GOBLIN:MACBETH

Credit: Terry Manzo
Image Design: Emily Cooper

Bard on the Beach held over until September 24, 2023
Tickets from $30 at 604-739-0559 or www.bardonthebeach.org

Posted August 25, 2023

Bard on the Beach had a runaway hit on its hands even before opening night. For the first time in Bard history, the entire run of a show – GOBLIN:MACBETH – sold out before the show even opened.  An additional week, taking the production up to September 24, has been added and at the time of this posting, there were still seats available. Better get on it if this zany, interactive, goblin-centred Macbeth appeals to you. Otherwise, you might have to travel to Stratford where the show goes in October.

Reviews from the Calgary run are unanimous raves: “Goblin Macbeth is an outlandishly fun and creative spectacle.” (Calgary Guardian). “Goblin:Macbeth is a blast of pure creative genius. Unpredictable, unrestrained and uninhibited, it is the stage equivalent of a theme park funhouse ride.” (Calgary Herald). It’s wildly creative, superbly performed by Wug, Cragva and Moog (whose real identities we are discouraged from revealing), super witty, deliciously wordy and creepily good-looking on Amir Ofek’s King Lear set with all that distressed burlap. The three elegant, black frock coats by Phillip Edwards bravely go against preconceptions about what goblins might wear and the masks – well, more like rubbery head gear that completely covers the head and extends down below the neck – are outrageous hook-nosed, pointy-eared, yellowish works of art by Composite Effects.

Credit: Tim Matheson

When Wug, Cragva and Moog come across a copy of The Complete Works of Shakespeare they decide to stage a production (“We will attempt Macbeth”) with the three of them playing all the roles and us being, well, the audience. There are times when one character is talking to another – both played by the same goblin, necessitating running back and forth to carry on the conversation. At one point, it’s a three-way conversation prompting, “Are you gonna help me out here?” to a goblin standing idly by.

Credit: Tim Matheson

Why did they choose Macbeth? “It’s our favourite and it’s the shortest”. Shakespeare’s actual text is interspersed with asides, commentary (“That was a long sentence”, says one. “That was a long thought”, replies another), discussion about rhyming couplets, pronunciation, even a comment about Shakespeare being taken off the school curriculum. My favourite bit? “Knock knock”. “Who’s there?” “Duncan”. “Duncan who?” “What’s Dun Can not be undone.”  This, of course, following the murder of King Duncan by Macbeth.

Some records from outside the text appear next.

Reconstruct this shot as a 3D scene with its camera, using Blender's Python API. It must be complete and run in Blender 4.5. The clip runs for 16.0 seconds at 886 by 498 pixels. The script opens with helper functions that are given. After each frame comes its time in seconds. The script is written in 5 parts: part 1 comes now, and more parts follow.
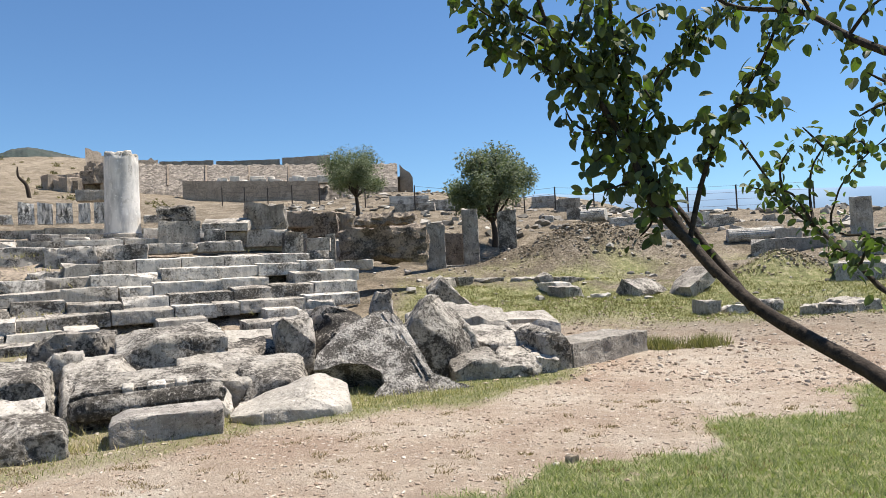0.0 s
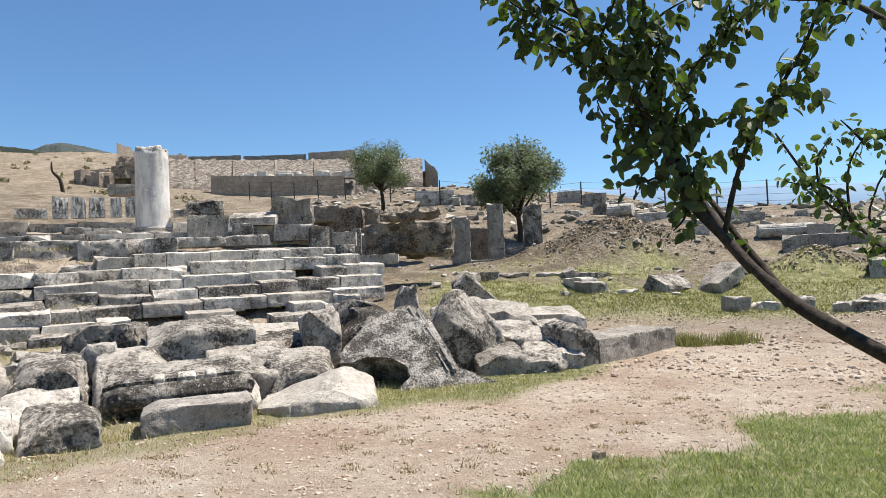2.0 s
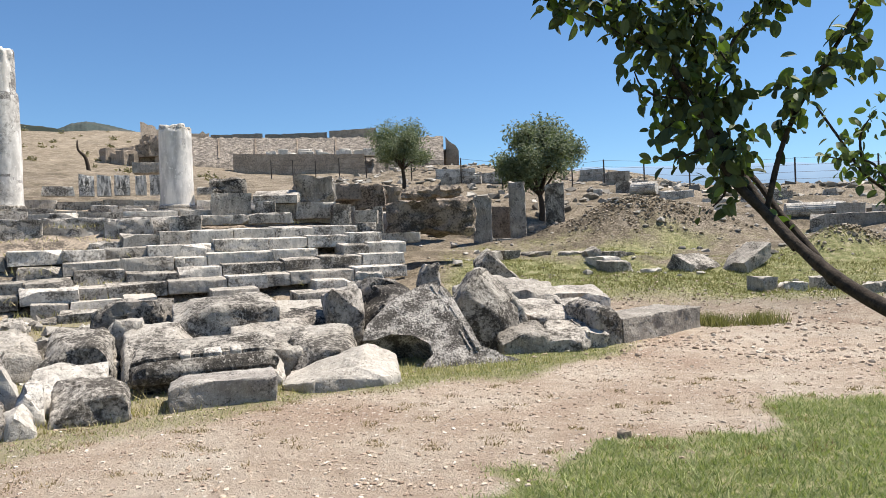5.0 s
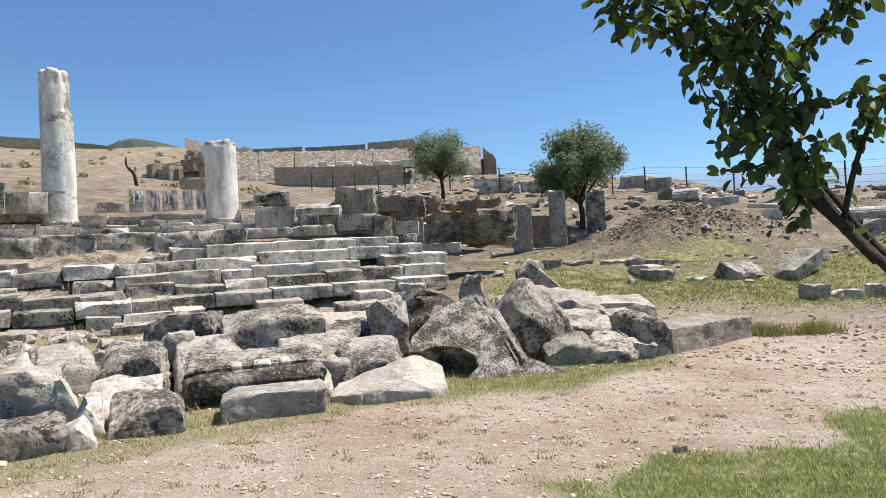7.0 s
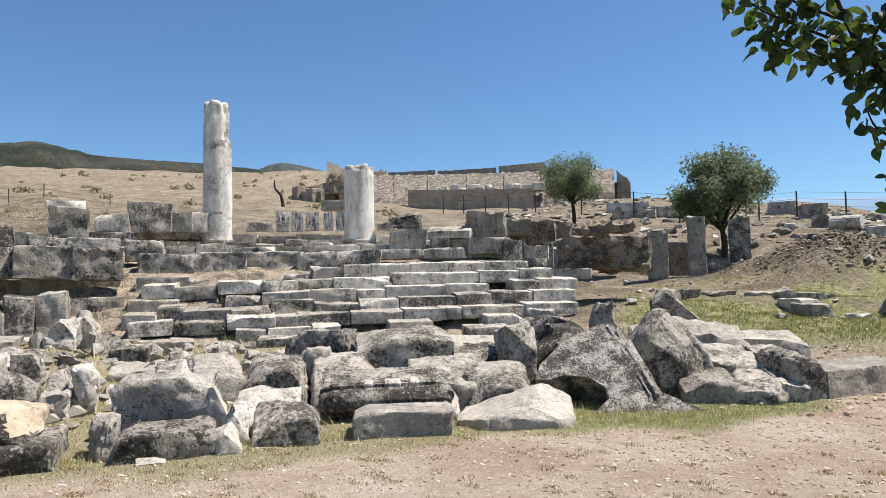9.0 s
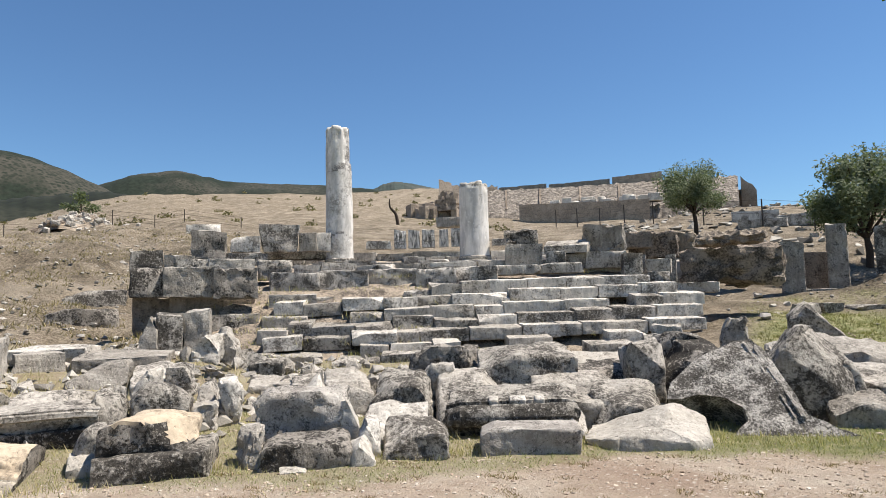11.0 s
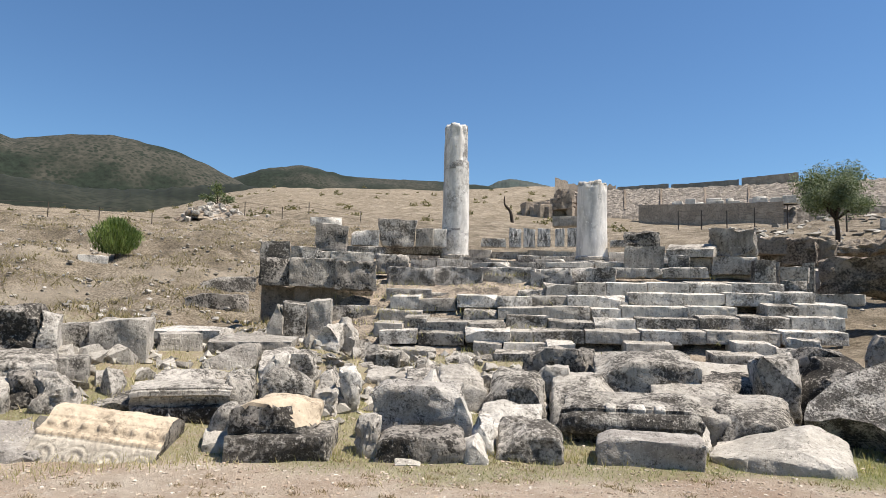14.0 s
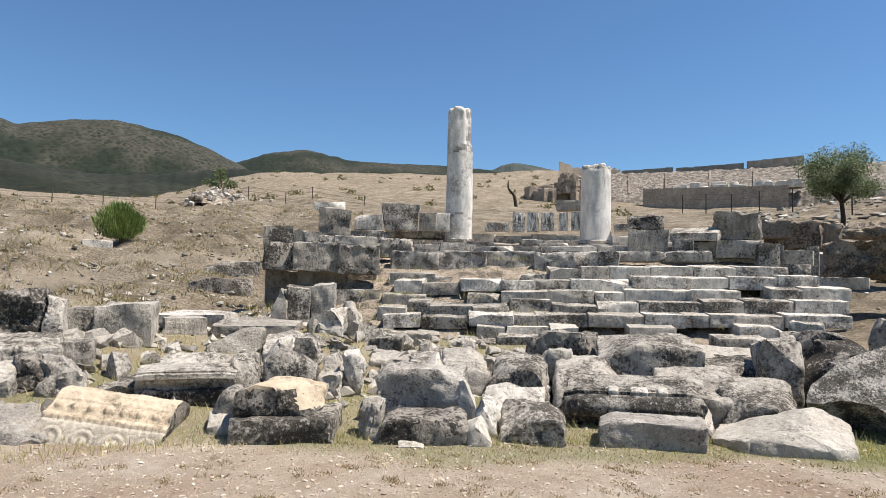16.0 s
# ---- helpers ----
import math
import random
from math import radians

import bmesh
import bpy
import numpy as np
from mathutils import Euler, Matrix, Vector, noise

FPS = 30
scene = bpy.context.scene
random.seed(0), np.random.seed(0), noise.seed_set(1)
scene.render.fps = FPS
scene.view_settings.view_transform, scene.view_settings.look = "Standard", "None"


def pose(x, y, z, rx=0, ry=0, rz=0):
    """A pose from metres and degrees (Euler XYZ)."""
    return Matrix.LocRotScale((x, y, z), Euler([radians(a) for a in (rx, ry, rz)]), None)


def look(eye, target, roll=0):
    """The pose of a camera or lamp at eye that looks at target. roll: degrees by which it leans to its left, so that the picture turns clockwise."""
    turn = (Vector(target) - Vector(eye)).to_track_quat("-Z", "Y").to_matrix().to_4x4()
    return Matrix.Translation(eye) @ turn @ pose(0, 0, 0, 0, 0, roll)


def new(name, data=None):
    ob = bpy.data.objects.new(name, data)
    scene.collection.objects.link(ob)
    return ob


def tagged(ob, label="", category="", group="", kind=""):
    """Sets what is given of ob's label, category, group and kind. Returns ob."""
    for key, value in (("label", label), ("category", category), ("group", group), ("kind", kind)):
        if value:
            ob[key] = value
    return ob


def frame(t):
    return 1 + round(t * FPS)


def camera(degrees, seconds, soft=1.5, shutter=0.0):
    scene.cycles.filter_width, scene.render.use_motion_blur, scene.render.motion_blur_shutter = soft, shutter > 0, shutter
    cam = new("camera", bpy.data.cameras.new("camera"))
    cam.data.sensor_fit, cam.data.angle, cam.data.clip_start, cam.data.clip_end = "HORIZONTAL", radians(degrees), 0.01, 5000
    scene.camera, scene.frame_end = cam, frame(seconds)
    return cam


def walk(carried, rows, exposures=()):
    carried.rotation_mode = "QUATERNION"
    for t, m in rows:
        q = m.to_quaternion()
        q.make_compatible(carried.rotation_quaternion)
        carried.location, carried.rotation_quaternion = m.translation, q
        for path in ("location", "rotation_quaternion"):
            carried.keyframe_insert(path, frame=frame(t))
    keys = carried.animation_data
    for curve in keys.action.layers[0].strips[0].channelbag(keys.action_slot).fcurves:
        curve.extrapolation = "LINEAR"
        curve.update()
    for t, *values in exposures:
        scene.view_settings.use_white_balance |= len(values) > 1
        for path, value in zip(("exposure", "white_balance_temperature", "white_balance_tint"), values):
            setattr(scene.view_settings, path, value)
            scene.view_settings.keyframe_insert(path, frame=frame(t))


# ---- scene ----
# the path
cam = camera(67.5, 16.0, soft=0.8)
PATH = [
    (0, (0.099, 0.264, 1.485), (0.091, 2.262, 1.554), -2.8),
    (0.5, (0.095, 0.26, 1.485), (0.065, 2.259, 1.554), -2.6),
    (1, (0.087, 0.257, 1.482), (0.037, 2.256, 1.548), -2.2),
    (1.5, (0.087, 0.261, 1.486), (0.021, 2.259, 1.546), -2.3),
    (2, (0.084, 0.267, 1.483), (0.001, 2.264, 1.54), -2.5),
    (2.5, (0.072, 0.264, 1.483), (-0.025, 2.261, 1.534), -2.5),
    (3, (0.07, 0.274, 1.481), (-0.046, 2.27, 1.523), -2.2),
    (3.5, (0.067, 0.279, 1.476), (-0.065, 2.275, 1.503), -2.0),
    (4, (0.059, 0.287, 1.477), (-0.09, 2.281, 1.489), -1.9),
    (6.5, (0.036, 0.313, 1.488), (-0.117, 2.307, 1.479), -3.3),
    (7, (-0.02, 0.293, 1.501), (-0.28, 2.276, 1.53), -2.9),
    (7.5, (-0.057, 0.275, 1.511), (-0.474, 2.23, 1.576), -1.9),
    (8, (-0.072, 0.27, 1.513), (-0.573, 2.204, 1.6), -1.0),
    (8.5, (-0.06, 0.243, 1.525), (-0.624, 2.16, 1.624), -0.9),
    (9, (-0.032, 0.281, 1.531), (-0.665, 2.175, 1.642), -1.1),
    (11.5, (-0.144, 0.184, 1.56), (-1.163, 1.896, 1.732), -1.2),
    (12, (-0.16, 0.192, 1.57), (-1.263, 1.851, 1.746), -0.8),
    (12.5, (-0.177, 0.203, 1.567), (-1.363, 1.803, 1.743), -0.6),
    (13, (-0.164, 0.205, 1.564), (-1.394, 1.772, 1.736), -0.2),
    (13.5, (-0.186, 0.193, 1.565), (-1.402, 1.772, 1.729), 0.5),
    (14, (-0.191, 0.185, 1.571), (-1.414, 1.76, 1.727), 1.2),
    (14.5, (-0.204, 0.174, 1.567), (-1.451, 1.731, 1.716), 1.7),
    (15, (-0.214, 0.172, 1.563), (-1.489, 1.707, 1.699), 2.1),
    (15.5, (-0.198, 0.184, 1.56), (-1.48, 1.714, 1.681), 1.8),
    (16, (-0.186, 0.192, 1.563), (-1.419, 1.763, 1.672), 1.1),
]
EXPOSURES = [(0, 0.79), (4, 0.79), (9, 0.72), (12, 0.66), (16, 0.66)]
walk(cam, [(t, look(eye, target, roll)) for t, eye, target, roll in PATH], EXPOSURES)

# ---- light ----
SUN_YAW, SUN_ELEV = -60.0, 64.0
world = bpy.data.worlds.new("sky")
scene.world = world
world.use_nodes = True
wn = world.node_tree
sky = wn.nodes.new("ShaderNodeTexSky")
sky.sky_type, sky.sun_disc = "NISHITA", False
sky.sun_elevation, sky.sun_rotation = radians(SUN_ELEV), radians(-SUN_YAW)
sky.air_density, sky.dust_density, sky.ozone_density = 1.0, 0.0, 4.0
wn.nodes["Background"].inputs[1].default_value = 0.070
clear = wn.nodes.new("ShaderNodeMix")
clear.data_type, clear.blend_type = "RGBA", "MULTIPLY"
clear.inputs[0].default_value, clear.inputs[7].default_value = 1.0, (0.80, 1.0, 1.14, 1)      # clear dry air
wn.links.new(sky.outputs[0], clear.inputs[6])
wn.links.new(clear.outputs[2], wn.nodes["Background"].inputs[0])
sun = new("sun", bpy.data.lights.new("sun", "SUN"))
sun.data.energy, sun.data.angle, sun.data.color = 5.1, radians(0.53), (1.0, 0.93, 0.84)
sun.matrix_world = look((-math.sin(radians(SUN_YAW)) * math.cos(radians(SUN_ELEV)) * 50,
                         math.cos(radians(SUN_YAW)) * math.cos(radians(SUN_ELEV)) * 50,
                         math.sin(radians(SUN_ELEV)) * 50), (0, 0, 0))


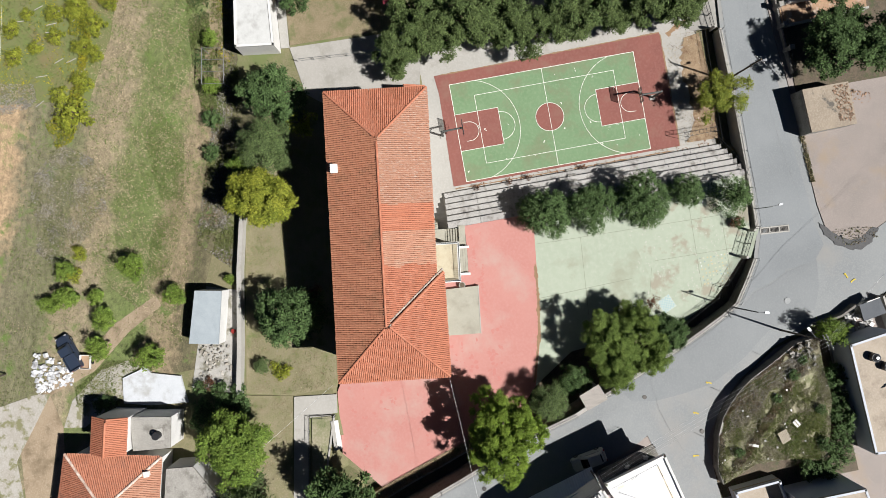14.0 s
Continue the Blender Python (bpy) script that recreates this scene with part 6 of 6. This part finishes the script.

What is truly amazing about this show, directed and created by Rebecca Northan with Bruce Horak, is how effectively the performers shift from what feels improvisational (but isn’t) to Shakespeare’s actual text. How the tone suddenly changes from poking fun (“Tolkien was an asshole”) to the profundity that is the Bard (“Tomorrow and tomorrow and tomorrow/Creeps in this petty pace from day to day. . . ”). Under all that zaniness breathes the real Scottish play, the play that has held us spellbound for over four hundred years.

Original lighting design: Anton deGroot
Associate lighting designer: Michael K. Hewitt
Credit: Tim Matheson

But for all its smarts – and they are many – I would rather have seen a production of Macbeth rather than GOBLIN:MACBETH. Northan and Horak are both alumni of Loose Moose, an improvisational, interactive theatre company in Calgary, and those roots are very apparent. But amazing and impressive to me is how Wug, Cragva and Moog get a Bard audience waving branches of fake trees and wiggling their fingers in the air (Birnam Wood, don’t you know), tooting on imaginary trumpets and thundering “Yay” in response to the goblin playing Macduff asking, “Are you with me?”

Credit: Tim Matheson

I did not wiggle my fingers nor did I holler “Yay”. I fear I have not a single playful bone left in my body and no goblin is going to get me pretending to be a tree on the move. Or a tree at all.

However, most did enthusiastically play along and have their funnybones tickled on opening night and hundreds more will throughout the run. Hurry for a ticket if you want one; they won’t last long.